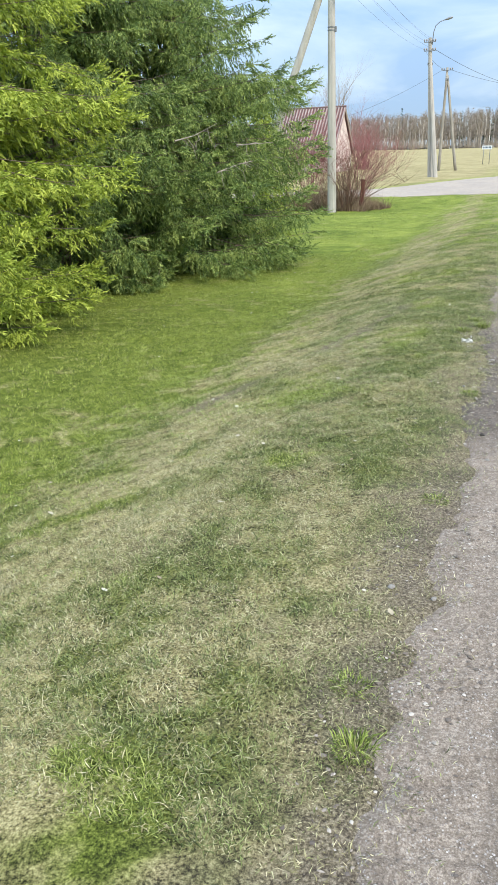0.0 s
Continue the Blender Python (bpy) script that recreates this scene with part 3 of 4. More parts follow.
spruce("spruce_tree", (-6.6, 6.95), 6.8, ([0, 0.4, 0.8, 1.3, 1.7, 2.1, 2.6, 3.2, 3.6, 4.1, 4.6, 5.4, 6.8], [2.8, 3.1, 3.35, 3.5, 3.5, 3.4, 3.38, 3.35, 3.1, 2.65, 2.1, 1.3, 0.1]),
       "dense dark green spruce with drooping sprays reaching the lawn", NEEDLE_DARK, 11, 460, 46, 7, "garden spruces", 1.25,
       bare=([(-4.03, 4.93, 1.21), (-3.88, 5.42, 1.32), (-3.74, 5.92, 1.38), (-3.42, 6.47, 1.42)], [(-3.97, 5.62, 1.60), (-3.56, 6.22, 1.64)],
             [(-4.36, 4.22, 1.64), (-4.20, 4.52, 1.71), (-4.0, 4.92, 1.88)]),
       long_limbs=((1.95, 0.36, 3.5), (2.05, 0.30, 3.45), (1.85, 0.24, 3.5), (1.75, 0.42, 3.4), (1.6, 0.15, 3.4), (0.85, 0.13, 3.15), (0.95, 0.3, 3.1), (3.0, 0.3, 3.2), (3.1, 0.15, 3.15)))
spruce("spruce_tree", (-6.5, 4.35), 7.0, ([0, 0.5, 1.2, 2.2, 3.2, 4.2, 5.2, 7.0], [1.85, 1.95, 2.15, 2.25, 2.1, 1.75, 1.25, 0.1]),
       "dark green spruce with hanging sprays between its neighbours", NEEDLE_DARK, 17, 270, 38, 7, "garden spruces", 1.25)
spruce("spruce_tree", (-6.5, 0.95), 7.6, ([0, 0.5, 1.2, 2.0, 3.2, 4.5, 7.6], [2.1, 2.3, 2.55, 2.72, 2.7, 2.3, 0.1]),
       "bright yellow-green spruce with short dense sprays to the ground", NEEDLE_LIGHT, 23, 260, 32, 7, "garden spruces", 1.4, droop=0.6)
spruce("young_spruce", (-6.1, 13.2), 3.45, ([0, 0.5, 1.2, 3.45], [0.75, 0.85, 0.72, 0.05]),
       "small lighter green spruce behind the large one", NEEDLE_LIGHT, 31, 90, 10, 7, "garden spruces", 1.4)


# ---- poles ----
def insulator(parent, p, k=1.0):
    x, y, z = p
    g = Geo()
    g.tube([(x, y, z), (x, y, z + 0.03 * k), (x, y, z + 0.05 * k), (x, y, z + 0.09 * k), (x, y, z + 0.12 * k), (x, y, z + 0.135 * k)],
           [0.012, 0.035, 0.055, 0.035, 0.045, 0.02], 8)
    part("insulator", g, PORCELAIN, parent, smooth=True)


def crossarm(parent, p, half, way=(1, 0), pins=2):
    x, y, z = p
    wx, wy = way
    g = Geo()
    g.tube([(x - wx * half, y - wy * half, z), (x + wx * half, y + wy * half, z)], 0.034, 4, math.pi / 4)
    arm = part("crossarm", g, IRON, parent)
    for s in (-1, 1):
        for q in (0.95, 0.55)[:pins]:
            insulator(arm, (x + s * wx * half * q, y + s * wy * half * q, z + 0.03))


def shaft(parent, name, a, b, w0, w1, mat, label="", square=True):
    g = Geo()
    a, b = Vector(a), Vector(b)
    n = 7
    pts = [a.lerp(b, i / (n - 1)) for i in range(n)]
    if square:
        g.tube(pts, [(w0 + (w1 - w0) * i / (n - 1)) * 0.62 for i in range(n)], 8, math.pi / 8, flat=0.82)
    else:
        g.tube([p + Vector((0.015 * math.sin(3.1 * i), 0.012 * math.cos(2.3 * i), 0)) for i, p in enumerate(pts)], [(w0 + (w1 - w0) * i / (n - 1)) / 2 for i in range(n)], 10)
    return part(name, g, mat, parent, label, smooth=not square)


def collar(parent, z, x=0.0, y=0.0, r=0.15):
    g = Geo()
    for dz in (0, 0.09):
        g.tube([(x, y, z + dz), (x, y, z + dz + 0.04)], r, 8, math.pi / 8, flat=0.82)
    g.box((x + r, y - 0.02, z + 0.05), (0.07, 0.08, 0.16), bevel=0.01)
    part("iron_collar", g, IRON, parent)


def street_lamp_head(parent, path, d):
    g = Geo()
    g.tube(path, 0.026, 7)
    arm = part("lamp_arm", g, IRON, parent, smooth=True)
    e = Vector(path[-1])
    d = Vector(d).normalized()
    g = Geo()
    g.tube([e - d * 0.05, e + d * 0.06, e + d * 0.25, e + d * 0.45, e + d * 0.54], [0.03, 0.06, 0.105, 0.10, 0.04], 10, flat=0.7)
    head = part("lamp_head", g, LAMP_GREY, arm, smooth=True)
    return head


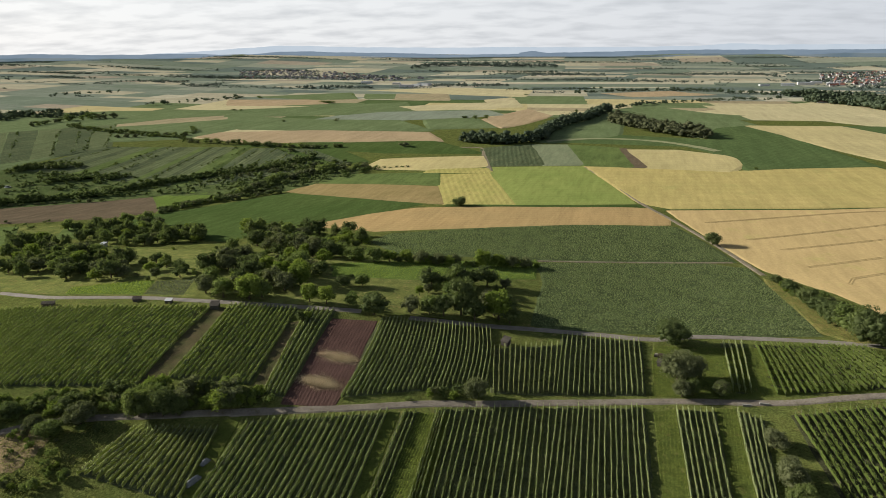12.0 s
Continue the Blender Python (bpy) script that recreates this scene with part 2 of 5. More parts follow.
M_bark = surface("bark", (0.11, 0.085, 0.06), (0.075, 0.06, 0.045), 1.0, 0.1, 0.35, bump=0.8, depth=0.05)
M_post = surface("weathered_post", (0.27, 0.25, 0.21), (0.20, 0.18, 0.15), 0.8, 0.1, 0.2)
M_beetleaf = leaf_material("grey_green_leaves", (0.148, 0.188, 0.082), (0.238, 0.275, 0.130), 0.32, 0.7)
M_grassleaf = leaf_material("grass_blades", (0.090, 0.114, 0.025), (0.152, 0.168, 0.042), 0.4, 0.8)
M_lushleaf = leaf_material("lush_grass_blades", (0.150, 0.200, 0.038), (0.260, 0.305, 0.070), 0.42, 0.7)
M_potatoleaf = leaf_material("crop_leaves", (0.092, 0.138, 0.035), (0.160, 0.212, 0.058), 0.34, 0.75)
M_weedleaf = leaf_material("weed_leaves", (0.108, 0.136, 0.034), (0.222, 0.222, 0.080), 0.32, 0.8)
M_dry = surface("dry_straw", (0.62, 0.51, 0.32), (0.54, 0.44, 0.27), 2, 0.3, 0.3)


M_plaster = surface("house_plaster", (0.44, 0.425, 0.40), (0.32, 0.31, 0.30), 12, 1.0, 0.08)
M_concrete = surface("weathered_concrete", (0.30, 0.285, 0.26), (0.22, 0.21, 0.19), 1.5, 0.2, 0.2)
M_redroof = surface("red_roof_tiles", (0.185, 0.090, 0.072), (0.15, 0.080, 0.066), 9, 0.5, 0.2)
M_greyroof = surface("grey_roof", (0.115, 0.118, 0.130), (0.165, 0.165, 0.170), 9, 0.5, 0.2)
M_hallwall = surface("white_cladding", (0.56, 0.57, 0.58), (0.46, 0.47, 0.48), 15, 1.0, 0.05, 0.5)
M_hallroof = surface("pale_sheet_roof", (0.42, 0.44, 0.46), (0.34, 0.36, 0.39), 15, 1.0, 0.06, 0.5)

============

What is needed:
The pictures in the entries should be left out; output everything else exactly.

Task response:
0.0 s
Continue the Blender Python (bpy) script that recreates this scene with part 3 of 4. More parts follow.
spruce("spruce_tree", (-6.6, 6.95), 6.8, ([0, 0.4, 0.8, 1.3, 1.7, 2.1, 2.6, 3.2, 3.6, 4.1, 4.6, 5.4, 6.8], [2.8, 3.1, 3.35, 3.5, 3.5, 3.4, 3.38, 3.35, 3.1, 2.65, 2.1, 1.3, 0.1]),
       "dense dark green spruce with drooping sprays reaching the lawn", NEEDLE_DARK, 11, 460, 46, 7, "garden spruces", 1.25,
       bare=([(-4.03, 4.93, 1.21), (-3.88, 5.42, 1.32), (-3.74, 5.92, 1.38), (-3.42, 6.47, 1.42)], [(-3.97, 5.62, 1.60), (-3.56, 6.22, 1.64)],
             [(-4.36, 4.22, 1.64), (-4.20, 4.52, 1.71), (-4.0, 4.92, 1.88)]),
       long_limbs=((1.95, 0.36, 3.5), (2.05, 0.30, 3.45), (1.85, 0.24, 3.5), (1.75, 0.42, 3.4), (1.6, 0.15, 3.4), (0.85, 0.13, 3.15), (0.95, 0.3, 3.1), (3.0, 0.3, 3.2), (3.1, 0.15, 3.15)))
spruce("spruce_tree", (-6.5, 4.35), 7.0, ([0, 0.5, 1.2, 2.2, 3.2, 4.2, 5.2, 7.0], [1.85, 1.95, 2.15, 2.25, 2.1, 1.75, 1.25, 0.1]),
       "dark green spruce with hanging sprays between its neighbours", NEEDLE_DARK, 17, 270, 38, 7, "garden spruces", 1.25)
spruce("spruce_tree", (-6.5, 0.95), 7.6, ([0, 0.5, 1.2, 2.0, 3.2, 4.5, 7.6], [2.1, 2.3, 2.55, 2.72, 2.7, 2.3, 0.1]),
       "bright yellow-green spruce with short dense sprays to the ground", NEEDLE_LIGHT, 23, 260, 32, 7, "garden spruces", 1.4, droop=0.6)
spruce("young_spruce", (-6.1, 13.2), 3.45, ([0, 0.5, 1.2, 3.45], [0.75, 0.85, 0.72, 0.05]),
       "small lighter green spruce behind the large one", NEEDLE_LIGHT, 31, 90, 10, 7, "garden spruces", 1.4)


# ---- poles ----
def insulator(parent, p, k=1.0):
    x, y, z = p
    g = Geo()
    g.tube([(x, y, z), (x, y, z + 0.03 * k), (x, y, z + 0.05 * k), (x, y, z + 0.09 * k), (x, y, z + 0.12 * k), (x, y, z + 0.135 * k)],
           [0.012, 0.035, 0.055, 0.035, 0.045, 0.02], 8)
    part("insulator", g, PORCELAIN, parent, smooth=True)


def crossarm(parent, p, half, way=(1, 0), pins=2):
    x, y, z = p
    wx, wy = way
    g = Geo()
    g.tube([(x - wx * half, y - wy * half, z), (x + wx * half, y + wy * half, z)], 0.034, 4, math.pi / 4)
    arm = part("crossarm", g, IRON, parent)
    for s in (-1, 1):
        for q in (0.95, 0.55)[:pins]:
            insulator(arm, (x + s * wx * half * q, y + s * wy * half * q, z + 0.03))


def shaft(parent, name, a, b, w0, w1, mat, label="", square=True):
    g = Geo()
    a, b = Vector(a), Vector(b)
    n = 7
    pts = [a.lerp(b, i / (n - 1)) for i in range(n)]
    if square:
        g.tube(pts, [(w0 + (w1 - w0) * i / (n - 1)) * 0.62 for i in range(n)], 8, math.pi / 8, flat=0.82)
    else:
        g.tube([p + Vector((0.015 * math.sin(3.1 * i), 0.012 * math.cos(2.3 * i), 0)) for i, p in enumerate(pts)], [(w0 + (w1 - w0) * i / (n - 1)) / 2 for i in range(n)], 10)
    return part(name, g, mat, parent, label, smooth=not square)


def collar(parent, z, x=0.0, y=0.0, r=0.15):
    g = Geo()
    for dz in (0, 0.09):
        g.tube([(x, y, z + dz), (x, y, z + dz + 0.04)], r, 8, math.pi / 8, flat=0.82)
    g.box((x + r, y - 0.02, z + 0.05), (0.07, 0.08, 0.16), bevel=0.01)
    part("iron_collar", g, IRON, parent)


def street_lamp_head(parent, path, d):
    g = Geo()
    g.tube(path, 0.026, 7)
    arm = part("lamp_arm", g, IRON, parent, smooth=True)
    e = Vector(path[-1])
    d = Vector(d).normalized()
    g = Geo()
    g.tube([e - d * 0.05, e + d * 0.06, e + d * 0.25, e + d * 0.45, e + d * 0.54], [0.03, 0.06, 0.105, 0.10, 0.04], 10, flat=0.7)
    head = part("lamp_head", g, LAMP_GREY, arm, smooth=True)
    return head


12.0 s
Continue the Blender Python (bpy) script that recreates this scene with part 2 of 5. More parts follow.
M_bark = surface("bark", (0.11, 0.085, 0.06), (0.075, 0.06, 0.045), 1.0, 0.1, 0.35, bump=0.8, depth=0.05)
M_post = surface("weathered_post", (0.27, 0.25, 0.21), (0.20, 0.18, 0.15), 0.8, 0.1, 0.2)
M_beetleaf = leaf_material("grey_green_leaves", (0.148, 0.188, 0.082), (0.238, 0.275, 0.130), 0.32, 0.7)
M_grassleaf = leaf_material("grass_blades", (0.090, 0.114, 0.025), (0.152, 0.168, 0.042), 0.4, 0.8)
M_lushleaf = leaf_material("lush_grass_blades", (0.150, 0.200, 0.038), (0.260, 0.305, 0.070), 0.42, 0.7)
M_potatoleaf = leaf_material("crop_leaves", (0.092, 0.138, 0.035), (0.160, 0.212, 0.058), 0.34, 0.75)
M_weedleaf = leaf_material("weed_leaves", (0.108, 0.136, 0.034), (0.222, 0.222, 0.080), 0.32, 0.8)
M_dry = surface("dry_straw", (0.62, 0.51, 0.32), (0.54, 0.44, 0.27), 2, 0.3, 0.3)


M_plaster = surface("house_plaster", (0.44, 0.425, 0.40), (0.32, 0.31, 0.30), 12, 1.0, 0.08)
M_concrete = surface("weathered_concrete", (0.30, 0.285, 0.26), (0.22, 0.21, 0.19), 1.5, 0.2, 0.2)
M_redroof = surface("red_roof_tiles", (0.185, 0.090, 0.072), (0.15, 0.080, 0.066), 9, 0.5, 0.2)
M_greyroof = surface("grey_roof", (0.115, 0.118, 0.130), (0.165, 0.165, 0.170), 9, 0.5, 0.2)
M_hallwall = surface("white_cladding", (0.56, 0.57, 0.58), (0.46, 0.47, 0.48), 15, 1.0, 0.05, 0.5)
M_hallroof = surface("pale_sheet_roof", (0.42, 0.44, 0.46), (0.34, 0.36, 0.39), 15, 1.0, 0.06, 0.5)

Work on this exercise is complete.